*Set problem*
Gather all lines with the word "render" in them.

*Records supplied*
>> START
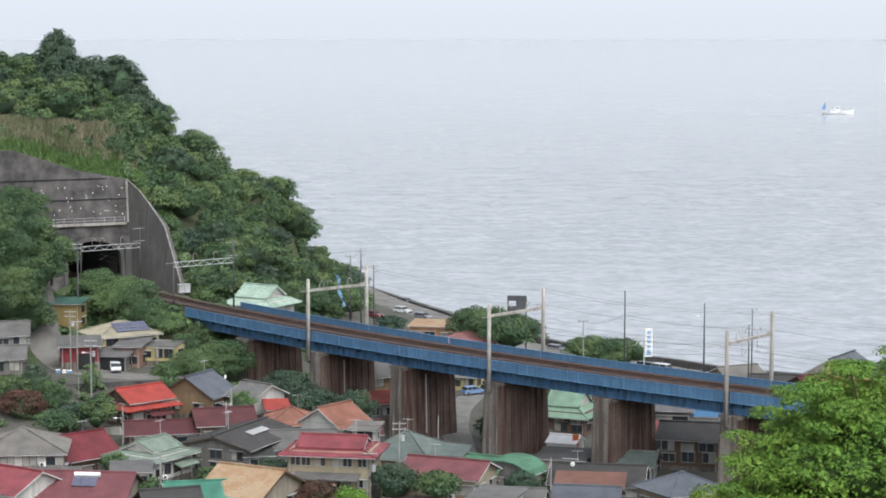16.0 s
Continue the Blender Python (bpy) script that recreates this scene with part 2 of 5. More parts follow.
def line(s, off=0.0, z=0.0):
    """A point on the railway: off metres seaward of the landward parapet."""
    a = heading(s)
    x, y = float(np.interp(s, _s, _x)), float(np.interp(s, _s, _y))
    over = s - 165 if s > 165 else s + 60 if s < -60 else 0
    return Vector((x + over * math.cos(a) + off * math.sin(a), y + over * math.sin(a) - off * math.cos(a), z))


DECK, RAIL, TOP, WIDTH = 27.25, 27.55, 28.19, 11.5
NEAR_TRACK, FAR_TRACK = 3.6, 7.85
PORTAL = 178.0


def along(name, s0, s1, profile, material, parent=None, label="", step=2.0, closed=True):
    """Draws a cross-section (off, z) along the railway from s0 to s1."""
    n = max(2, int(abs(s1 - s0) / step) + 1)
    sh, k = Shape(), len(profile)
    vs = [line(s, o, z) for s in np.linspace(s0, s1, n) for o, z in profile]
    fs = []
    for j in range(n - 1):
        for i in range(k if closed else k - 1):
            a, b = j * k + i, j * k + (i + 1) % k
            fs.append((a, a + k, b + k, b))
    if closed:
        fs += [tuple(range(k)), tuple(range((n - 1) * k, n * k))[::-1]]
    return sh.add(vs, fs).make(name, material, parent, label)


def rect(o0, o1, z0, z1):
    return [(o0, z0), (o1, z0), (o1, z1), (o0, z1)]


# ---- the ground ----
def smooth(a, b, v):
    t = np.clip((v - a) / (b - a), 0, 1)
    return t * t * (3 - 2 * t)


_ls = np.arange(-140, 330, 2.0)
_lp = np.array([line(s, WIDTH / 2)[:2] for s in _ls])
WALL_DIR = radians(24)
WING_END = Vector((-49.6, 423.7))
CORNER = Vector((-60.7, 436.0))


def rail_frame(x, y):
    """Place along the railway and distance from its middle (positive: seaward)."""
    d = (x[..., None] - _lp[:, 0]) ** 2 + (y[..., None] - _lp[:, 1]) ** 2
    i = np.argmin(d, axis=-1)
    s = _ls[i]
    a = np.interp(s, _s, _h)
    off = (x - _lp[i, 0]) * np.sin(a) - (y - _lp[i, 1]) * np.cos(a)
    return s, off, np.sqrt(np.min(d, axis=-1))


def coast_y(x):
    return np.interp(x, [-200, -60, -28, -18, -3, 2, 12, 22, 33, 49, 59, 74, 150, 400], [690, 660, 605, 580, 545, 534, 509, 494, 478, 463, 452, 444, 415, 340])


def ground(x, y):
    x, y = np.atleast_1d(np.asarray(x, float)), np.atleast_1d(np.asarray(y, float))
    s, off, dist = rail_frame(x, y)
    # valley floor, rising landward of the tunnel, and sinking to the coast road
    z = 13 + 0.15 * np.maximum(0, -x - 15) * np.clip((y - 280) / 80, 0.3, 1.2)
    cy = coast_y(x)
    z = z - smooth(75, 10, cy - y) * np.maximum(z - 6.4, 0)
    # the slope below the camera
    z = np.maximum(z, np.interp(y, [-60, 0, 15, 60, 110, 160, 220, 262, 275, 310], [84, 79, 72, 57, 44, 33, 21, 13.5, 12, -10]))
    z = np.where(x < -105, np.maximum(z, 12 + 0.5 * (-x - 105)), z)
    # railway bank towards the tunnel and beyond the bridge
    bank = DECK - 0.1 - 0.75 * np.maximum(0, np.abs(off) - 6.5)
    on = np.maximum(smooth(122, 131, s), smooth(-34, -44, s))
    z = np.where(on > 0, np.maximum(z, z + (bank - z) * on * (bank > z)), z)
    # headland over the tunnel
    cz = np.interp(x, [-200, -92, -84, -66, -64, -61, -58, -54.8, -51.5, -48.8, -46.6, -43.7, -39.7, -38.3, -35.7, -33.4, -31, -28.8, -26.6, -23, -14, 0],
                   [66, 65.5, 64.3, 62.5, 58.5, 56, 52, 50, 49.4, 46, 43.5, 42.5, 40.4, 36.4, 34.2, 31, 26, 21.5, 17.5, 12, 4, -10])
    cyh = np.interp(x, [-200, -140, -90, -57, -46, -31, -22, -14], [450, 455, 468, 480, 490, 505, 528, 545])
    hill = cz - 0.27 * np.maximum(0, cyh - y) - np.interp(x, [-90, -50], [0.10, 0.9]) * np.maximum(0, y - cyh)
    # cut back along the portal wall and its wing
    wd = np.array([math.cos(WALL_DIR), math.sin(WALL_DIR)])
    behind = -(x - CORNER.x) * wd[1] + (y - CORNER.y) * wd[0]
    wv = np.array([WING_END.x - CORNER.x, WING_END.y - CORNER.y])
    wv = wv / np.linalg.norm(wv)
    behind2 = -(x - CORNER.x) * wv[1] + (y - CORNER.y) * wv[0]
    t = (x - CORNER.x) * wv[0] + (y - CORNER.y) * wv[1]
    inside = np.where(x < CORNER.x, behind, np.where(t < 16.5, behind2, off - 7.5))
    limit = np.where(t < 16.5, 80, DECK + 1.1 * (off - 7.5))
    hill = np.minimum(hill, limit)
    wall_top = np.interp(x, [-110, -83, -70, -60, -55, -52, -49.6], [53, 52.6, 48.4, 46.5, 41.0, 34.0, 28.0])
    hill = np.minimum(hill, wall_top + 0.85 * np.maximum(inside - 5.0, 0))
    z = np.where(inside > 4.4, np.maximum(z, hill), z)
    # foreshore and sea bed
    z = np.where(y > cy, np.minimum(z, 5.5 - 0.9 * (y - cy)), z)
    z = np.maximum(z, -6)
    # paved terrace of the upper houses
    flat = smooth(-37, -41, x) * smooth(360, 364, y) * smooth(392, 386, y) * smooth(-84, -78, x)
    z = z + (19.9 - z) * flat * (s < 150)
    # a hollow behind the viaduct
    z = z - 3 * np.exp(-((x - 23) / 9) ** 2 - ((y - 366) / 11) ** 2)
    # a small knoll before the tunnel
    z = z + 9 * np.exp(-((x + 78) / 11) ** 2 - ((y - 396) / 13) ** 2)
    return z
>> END
>> START
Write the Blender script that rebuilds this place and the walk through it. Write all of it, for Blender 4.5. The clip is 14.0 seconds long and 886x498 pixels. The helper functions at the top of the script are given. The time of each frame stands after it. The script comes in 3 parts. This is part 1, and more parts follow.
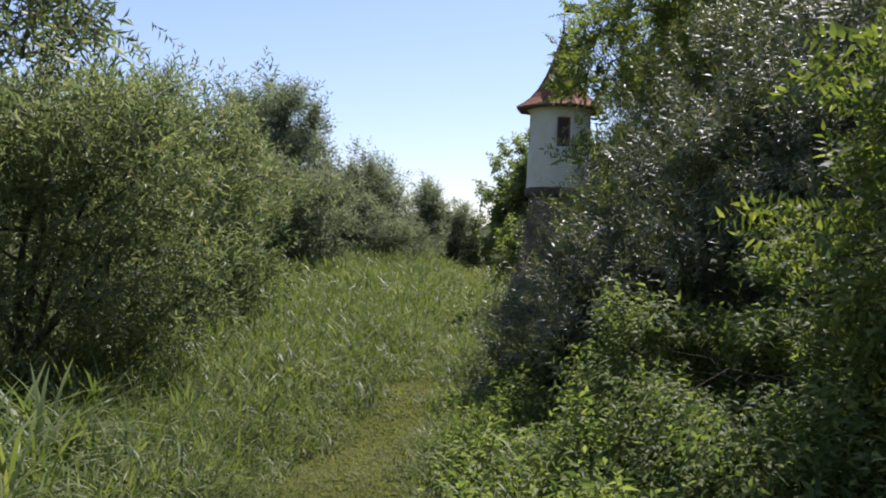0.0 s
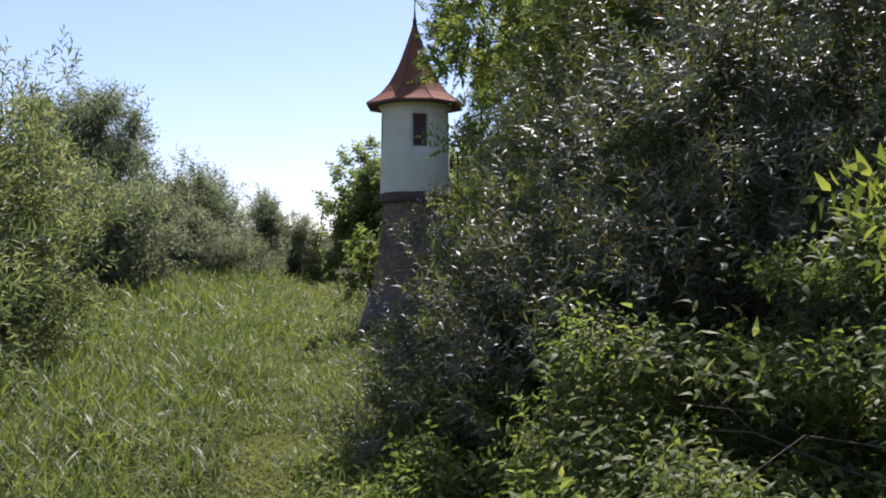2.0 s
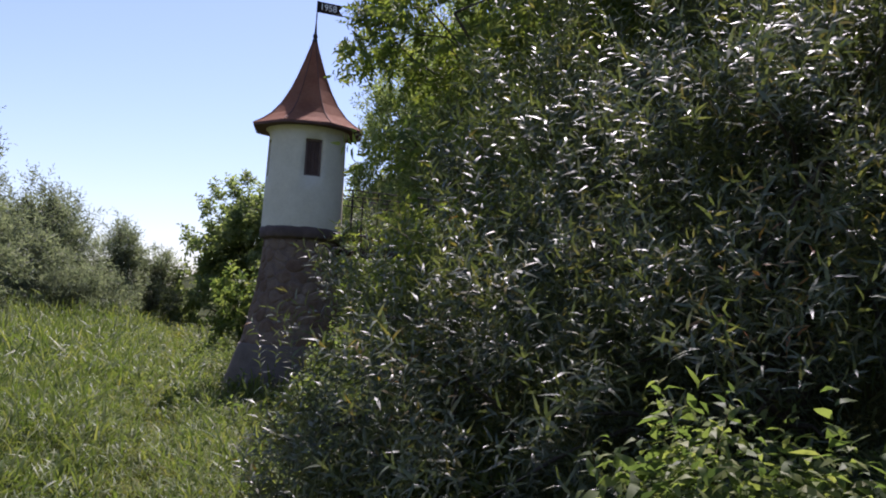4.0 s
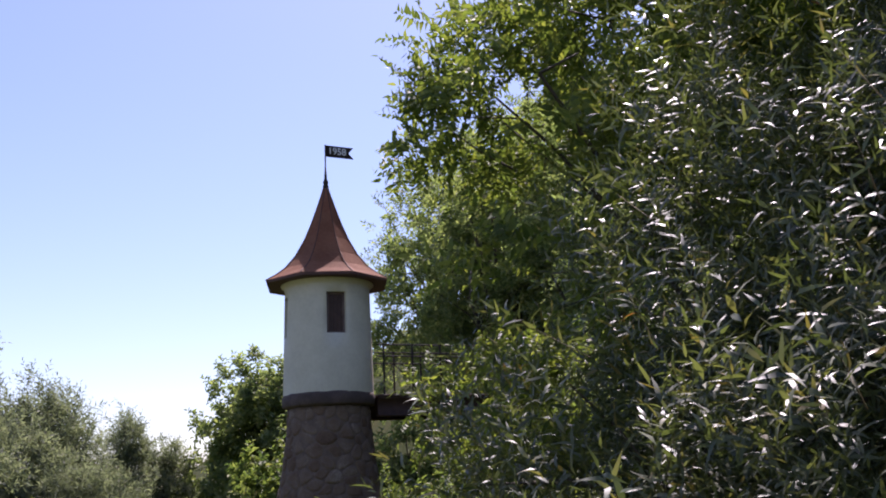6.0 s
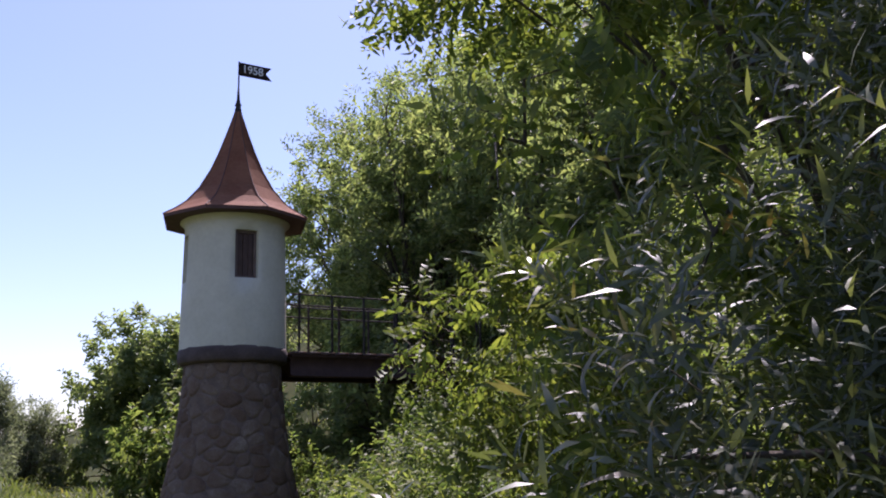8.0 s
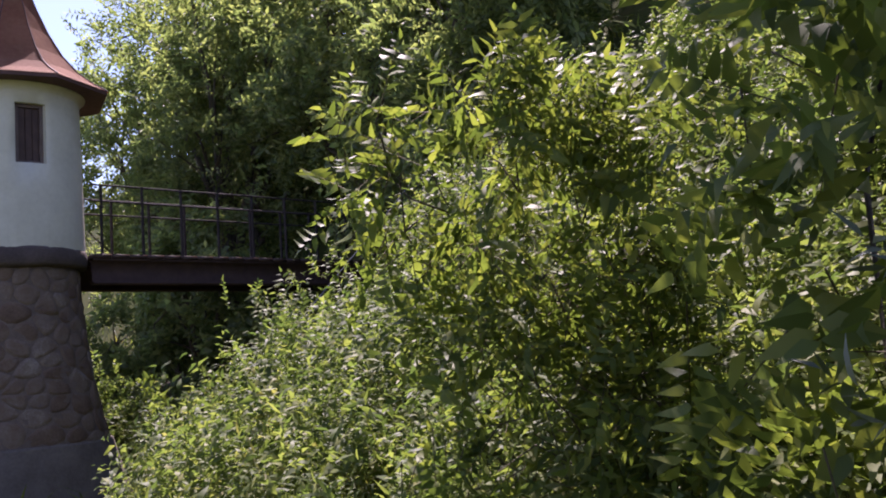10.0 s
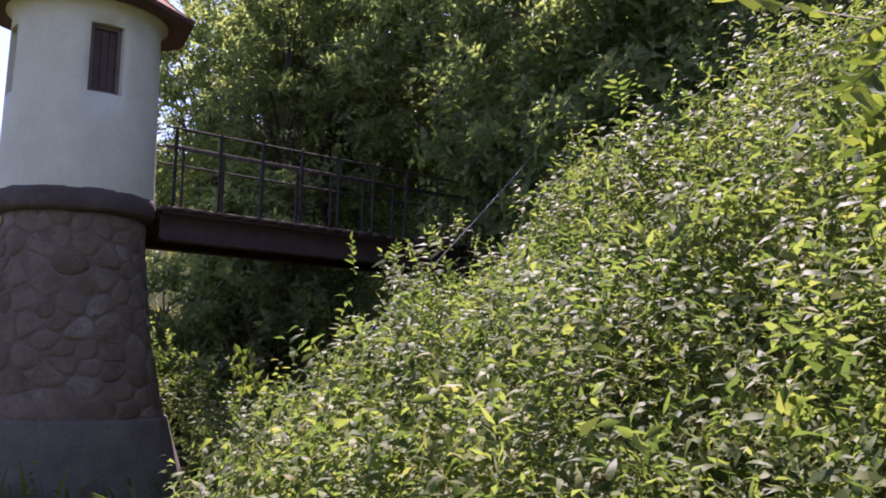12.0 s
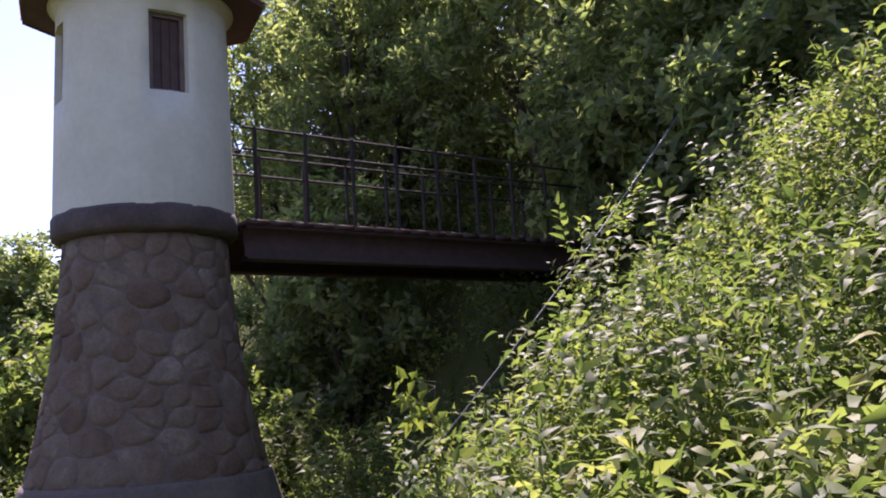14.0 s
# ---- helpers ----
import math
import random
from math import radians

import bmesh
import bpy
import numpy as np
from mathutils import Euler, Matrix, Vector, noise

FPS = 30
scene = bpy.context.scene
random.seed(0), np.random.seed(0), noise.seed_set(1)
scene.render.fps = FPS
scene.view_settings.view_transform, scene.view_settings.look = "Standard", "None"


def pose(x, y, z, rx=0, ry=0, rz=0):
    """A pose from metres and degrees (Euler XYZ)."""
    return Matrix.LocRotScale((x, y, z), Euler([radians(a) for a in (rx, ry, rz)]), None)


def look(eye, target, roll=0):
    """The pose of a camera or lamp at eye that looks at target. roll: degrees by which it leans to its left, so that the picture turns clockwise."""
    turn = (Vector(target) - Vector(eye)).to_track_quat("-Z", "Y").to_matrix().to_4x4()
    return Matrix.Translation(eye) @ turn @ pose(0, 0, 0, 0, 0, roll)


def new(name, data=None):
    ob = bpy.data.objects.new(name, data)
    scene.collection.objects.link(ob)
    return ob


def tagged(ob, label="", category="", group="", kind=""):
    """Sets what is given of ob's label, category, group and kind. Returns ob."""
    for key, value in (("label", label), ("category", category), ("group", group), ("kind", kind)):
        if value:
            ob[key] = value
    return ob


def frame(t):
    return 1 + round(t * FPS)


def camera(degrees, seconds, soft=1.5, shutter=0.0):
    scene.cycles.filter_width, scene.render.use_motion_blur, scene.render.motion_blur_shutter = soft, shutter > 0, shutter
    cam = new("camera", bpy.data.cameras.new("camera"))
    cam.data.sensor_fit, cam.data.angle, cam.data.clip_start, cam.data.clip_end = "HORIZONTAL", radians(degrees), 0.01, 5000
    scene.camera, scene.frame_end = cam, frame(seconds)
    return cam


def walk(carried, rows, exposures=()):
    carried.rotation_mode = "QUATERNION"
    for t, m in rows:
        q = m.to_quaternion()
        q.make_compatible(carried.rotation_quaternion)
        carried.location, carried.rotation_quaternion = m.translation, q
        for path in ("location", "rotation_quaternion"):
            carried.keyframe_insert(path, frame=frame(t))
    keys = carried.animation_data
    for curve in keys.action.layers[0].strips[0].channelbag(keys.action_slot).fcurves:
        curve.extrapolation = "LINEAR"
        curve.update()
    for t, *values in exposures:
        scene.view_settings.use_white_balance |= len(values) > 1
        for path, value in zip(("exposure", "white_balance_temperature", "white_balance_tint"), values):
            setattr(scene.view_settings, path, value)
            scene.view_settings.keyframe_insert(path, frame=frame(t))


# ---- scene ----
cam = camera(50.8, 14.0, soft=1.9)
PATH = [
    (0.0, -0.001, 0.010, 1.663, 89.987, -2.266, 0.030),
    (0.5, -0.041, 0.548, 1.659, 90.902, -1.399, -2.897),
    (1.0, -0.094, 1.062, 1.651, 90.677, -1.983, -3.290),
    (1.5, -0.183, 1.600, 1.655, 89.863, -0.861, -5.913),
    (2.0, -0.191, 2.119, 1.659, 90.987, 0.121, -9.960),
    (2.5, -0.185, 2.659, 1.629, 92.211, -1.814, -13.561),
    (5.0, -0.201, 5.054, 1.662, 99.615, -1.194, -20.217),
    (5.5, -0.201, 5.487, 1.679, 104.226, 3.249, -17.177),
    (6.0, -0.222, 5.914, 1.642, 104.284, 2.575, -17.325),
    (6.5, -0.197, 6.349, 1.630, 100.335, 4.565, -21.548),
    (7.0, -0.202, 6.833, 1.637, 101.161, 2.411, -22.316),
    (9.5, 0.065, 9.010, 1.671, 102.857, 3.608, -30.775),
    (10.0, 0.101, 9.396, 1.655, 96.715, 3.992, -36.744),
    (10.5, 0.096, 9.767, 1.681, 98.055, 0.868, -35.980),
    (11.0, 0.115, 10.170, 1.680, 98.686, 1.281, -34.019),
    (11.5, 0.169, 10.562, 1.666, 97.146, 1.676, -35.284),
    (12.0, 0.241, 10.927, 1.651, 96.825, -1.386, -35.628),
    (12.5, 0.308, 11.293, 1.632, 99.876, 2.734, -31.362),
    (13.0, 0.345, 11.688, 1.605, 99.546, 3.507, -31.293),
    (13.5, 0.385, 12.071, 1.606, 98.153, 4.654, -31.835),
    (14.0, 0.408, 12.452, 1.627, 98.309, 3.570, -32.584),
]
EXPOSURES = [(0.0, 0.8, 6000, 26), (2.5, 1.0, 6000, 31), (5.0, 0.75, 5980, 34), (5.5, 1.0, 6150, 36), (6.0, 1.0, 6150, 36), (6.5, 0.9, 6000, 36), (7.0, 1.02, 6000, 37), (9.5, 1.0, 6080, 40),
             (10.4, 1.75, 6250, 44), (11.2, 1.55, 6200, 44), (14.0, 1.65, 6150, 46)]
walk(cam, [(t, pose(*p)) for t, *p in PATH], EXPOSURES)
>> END
*Output*
scene.render.fps = FPS
    scene.cycles.filter_width, scene.render.use_motion_blur, scene.render.motion_blur_shutter = soft, shutter > 0, shutter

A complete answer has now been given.